8. C. The third EAPOL-Key frame of the 4-Way Handshake may also contain a message to the supplicant to install the temporal keys. The frame capture indicates that the temporal key is to be installed. The third EAPOL-Key frame also sends the supplicant the ANonce, the authenticator’s RSN information element capabilities, and a MIC. If a GTK has been generated, the GTK will be inside the third EAPOL-Key frame. The GTK confidentiality is protected because it will be encrypted with the PTK.

9. A, C, D, E. The RSN information element field is found in four different 802.11 management frames: beacon management frames, probe response frames, association request frames, and reassociation request frames. The RSN information element can also be found in the second and third EAPOL-Key frames of the 4-Way Handshake.

10. D, F. The RSN information element field is found in four different 802.11 management frames: beacon management frames, probe response frames, association request frames, and reassociation request frames. Within a basic service set, an access point and client stations use the RSN information element within these four management frames to communicate with each other about their security capabilities prior to establishing association. Client stations use the association request frame to inform the access point of the client station security capabilities.

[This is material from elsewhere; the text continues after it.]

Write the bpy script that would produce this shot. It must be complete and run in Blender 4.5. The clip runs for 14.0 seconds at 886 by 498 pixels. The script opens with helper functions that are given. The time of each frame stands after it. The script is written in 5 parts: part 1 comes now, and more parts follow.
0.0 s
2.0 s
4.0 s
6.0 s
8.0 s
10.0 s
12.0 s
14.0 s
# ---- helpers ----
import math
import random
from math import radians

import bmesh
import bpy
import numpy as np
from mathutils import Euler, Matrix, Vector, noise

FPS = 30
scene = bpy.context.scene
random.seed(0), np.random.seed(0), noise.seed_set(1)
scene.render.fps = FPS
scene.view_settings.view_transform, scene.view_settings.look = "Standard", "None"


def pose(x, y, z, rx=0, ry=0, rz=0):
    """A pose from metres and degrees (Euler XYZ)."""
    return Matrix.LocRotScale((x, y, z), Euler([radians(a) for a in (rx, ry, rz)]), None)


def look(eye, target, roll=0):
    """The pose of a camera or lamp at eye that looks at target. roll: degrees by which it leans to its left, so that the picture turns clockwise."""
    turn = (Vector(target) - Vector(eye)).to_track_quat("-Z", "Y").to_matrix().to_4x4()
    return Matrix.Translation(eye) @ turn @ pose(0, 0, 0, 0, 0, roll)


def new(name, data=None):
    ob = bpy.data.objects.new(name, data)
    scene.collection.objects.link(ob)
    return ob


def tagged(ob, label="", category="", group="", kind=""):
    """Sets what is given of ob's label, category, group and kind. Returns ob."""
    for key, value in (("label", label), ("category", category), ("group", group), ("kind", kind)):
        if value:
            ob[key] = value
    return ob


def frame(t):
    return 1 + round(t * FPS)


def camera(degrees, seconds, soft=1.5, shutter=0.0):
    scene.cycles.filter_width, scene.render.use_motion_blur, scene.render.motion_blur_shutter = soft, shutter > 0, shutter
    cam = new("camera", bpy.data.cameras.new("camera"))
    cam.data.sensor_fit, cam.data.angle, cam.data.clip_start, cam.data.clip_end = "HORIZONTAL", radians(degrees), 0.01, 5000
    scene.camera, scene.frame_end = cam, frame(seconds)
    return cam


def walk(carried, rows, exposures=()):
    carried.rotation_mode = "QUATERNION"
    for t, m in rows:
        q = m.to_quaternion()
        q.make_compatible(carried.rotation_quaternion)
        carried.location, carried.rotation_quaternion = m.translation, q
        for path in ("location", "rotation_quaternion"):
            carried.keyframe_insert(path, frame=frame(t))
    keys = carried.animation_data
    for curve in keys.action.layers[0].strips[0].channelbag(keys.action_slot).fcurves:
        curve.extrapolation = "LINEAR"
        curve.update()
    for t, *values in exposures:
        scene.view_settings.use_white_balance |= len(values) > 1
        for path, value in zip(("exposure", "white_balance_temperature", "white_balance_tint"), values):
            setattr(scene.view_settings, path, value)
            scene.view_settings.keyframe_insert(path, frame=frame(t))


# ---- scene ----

When stations roam from one access point to another access point, they use the reassociation request frame to inform the new access point of the roaming client station’s security capabilities. The security capabilities include supported encryption cipher suites and supported authentication methods.

11. C. The RSN information element can also be used to indicate what authentication methods are supported. The authentication key management (AKM) suite field in the RSN information element indicates whether the station supports either 802.1X authentication or PSK authentication. If the AKM suite value is 00-0F-AC-01, authentication is negotiated over an 802.1X infrastructure using an EAP protocol. If the AKM suite value is 00-0F-AC-02, then PSK is the authentication method that is being used.

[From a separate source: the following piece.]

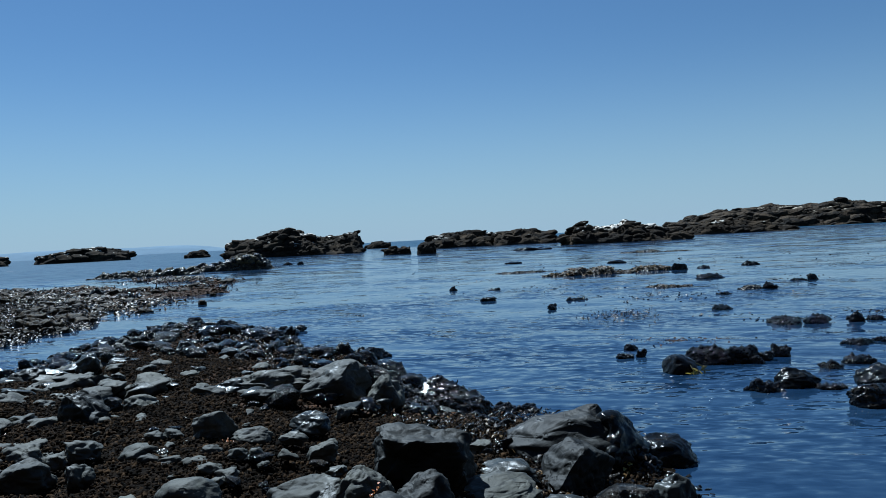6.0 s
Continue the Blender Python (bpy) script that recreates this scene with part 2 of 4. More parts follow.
def make_water():
    m = Mat("sea_water")
    far = m.node("ShaderNodeVectorMath", op="LENGTH")
    m.link(m.geo.outputs["Position"], far.inputs[0])
    away = far.outputs["Value"]
    # the open sea begins beyond the reefs and the chain of islets
    seaward = m.math("SUBTRACT", m.math("MULTIPLY", m.axis(0), -0.9), m.math("MULTIPLY", m.axis(1), 0.25))
    open_sea = m.math("MAXIMUM", m.ramp(away, 130.0, 175.0), m.math("MULTIPLY", m.ramp(seaward, 4.0, 14.0), m.ramp(away, 34.0, 60.0)))
    # a sheltered patch of still water off the shore
    lee = m.node("ShaderNodeVectorMath", op="DISTANCE")
    m.link(m.geo.outputs["Position"], lee.inputs[0])
    lee.inputs[1].default_value = (5.2, 5.2, 0.0)
    shelter = m.ramp(lee.outputs["Value"], 1.2, 3.6, 0.3, 1.0)
    swell = m.space((0.4, 1.0, 1.0), True)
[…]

12. C. The pairwise transient key (PTK) is the third-level key of the FT key hierarchy. The PTK is the final key used to encrypt 802.11 data frames. The PTK is created during either an over-the-air fast BSS transition frame exchange or over-the-DS fast BSS transition frame exchange. In any 802.11 robust security network (RSN), the PTK is used to encrypt the MSDU payload of an 802.11 unicast data frame.

13. C, D. For a client to connect to the WLAN and pass data, the client must authenticate and associate. The other three choices could occur but do not have to do so.

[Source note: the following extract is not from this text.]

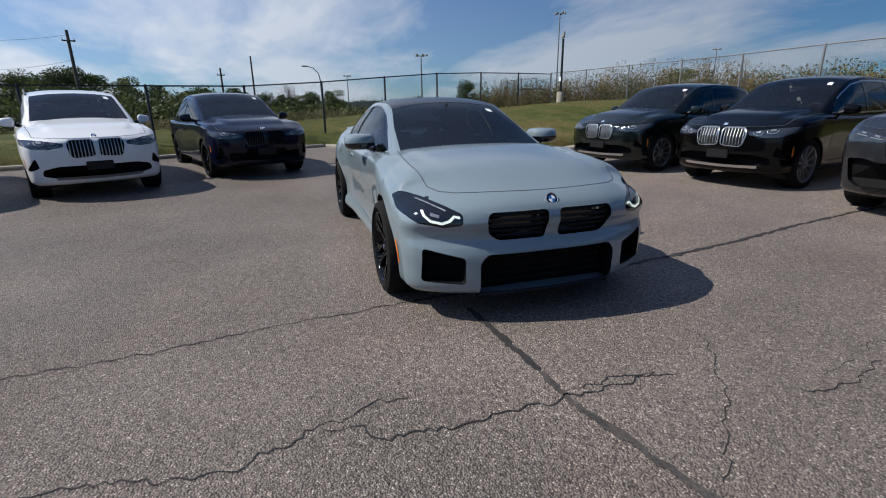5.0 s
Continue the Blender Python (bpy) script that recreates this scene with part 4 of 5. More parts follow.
        strip(bm, tl, [(spec["base"] / 2 - ra - 0.02, 0.275 * sz), (0, 0.275 * sz), (-spec["base"] / 2 + ra + 0.02, 0.275 * sz)], 1, side, 0.07, 0.004)
        part("sill", bm, DARK_PLASTIC, car, "black plastic sill")
    bm = bmesh.new()
    box(bm, xf - 0.40, xf - 0.34, -0.78 * sy, 0.78 * sy, 0.27 * sz, 0.93 * sz)
    part("radiator", bm, DARK_PLASTIC, car, "black radiator behind the grilles")
    # underside closes the body
    bm = bmesh.new()
    box(bm, spec["xr"] + 0.35, xf - 0.35, -0.60 * sy, 0.60 * sy, 0.27, 0.9 * sz)
    part("underbody", bm, DARK_PLASTIC, car)
    hit = tl.ray_cast(Vector((xf - 0.12, 0, 3)), Vector((0, 0, -1)))[0]
    if hit:
        badge(car, Matrix.Translation(hit) @ pose(0, 0, 0.001, 0, 42, 0) @ pose(0, 0, 0, 0, 0, 90))
    part("body", low, colour, car, smooth=42)
    part("cabin", up, colour, car, smooth=42)
    add_wheels(car, spec, r, r, style, rim, 0.80 * sy)
    return car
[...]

14. A. CCMP/AES encryption will add an extra 16 bytes of overhead to the body of an 802.11 data frame. Eight bytes are added by the CCMP header and 8 bytes are added by the MIC. WEP encryption will add an extra 8 bytes of overhead to the body of an 802.11 data frame. When TKIP is implemented, because of the extra overhead from the extended IV and the MIC, a total of 20 bytes of overhead is added to the body of an 802.11 data frame.

15. B, C. A stronger data integrity check known as a message integrity code (MIC), or by its common name, Michael, was introduced with TKIP to correct some of the weaknesses in WEP. CCMP also uses a MIC. AES and DES are encryption algorithms and are not concerned with message integrity.

16. A, E. The RADIUS protocol uses UDP ports 1812 for RADIUS authentication and 1813 for RADIUS accounting. These ports were officially assigned by the Internet Assigned Number Authority (IANA). However, prior to IANA allocation of UDP ports 1812 and 1813, the UDP ports of 1645 and 1646 (authentication and accounting, respectively) were used as the default ports by many RADIUS server vendors. TCP is not used. All Layer 2 EAP traffic sent between the RADIUS server and the authenticator is encapsulated in RADIUS IP packets. The encrypted TLS tunnel communications are between the supplicant and the authentication server. IPsec is not used.

17. B, D. Open System and Shared Key authentication are legacy authentication methods that do not provide seeding material to generate dynamic encryption keys. However, a four-way Open System authentication must occur prior to the EAP exchange. A robust security network association requires a four-frame EAP exchange known as the 4-Way Handshake that is used to generate dynamic TKIP or CCMP keys.

18. C. The frame capture shows an RSN information element field that can be found in a management frame. The RSN information element shows that the group cipher that is being used is WEP. A transition security network (TSN) supports RSN-defined security as well as legacy security such as WEP within the same BSS. Within a TSN, some client stations will use RSNA security using TKIP/RC4 or CCMP/AES for encrypting unicast traffic. However, some legacy stations are still using static WEP keys for unicast encryption. All of the clients will use WEP encryption for the broadcast and multicast traffic. Because all the stations share a single group encryption key for broadcast and multicast traffic, the lowest common denominator must be used for the group cipher.

19. A, B, E. 802.11w provides protection for unicast, broadcast, and multicast management frames. These 802.11w frames are referred to as robust management frames. Anycast and simulcast frames do not exist.

20. A, B, C. 802.11w was developed to provide security for management frames. This prevents denial-of-service attacks, such as deauthentication attacks and disassociation attacks. It will not prevent bit-flipping attacks. Some impersonation attacks use denial of service prior to performing the impersonation; however, since some do not use DoS attacks, this answer is not always correct.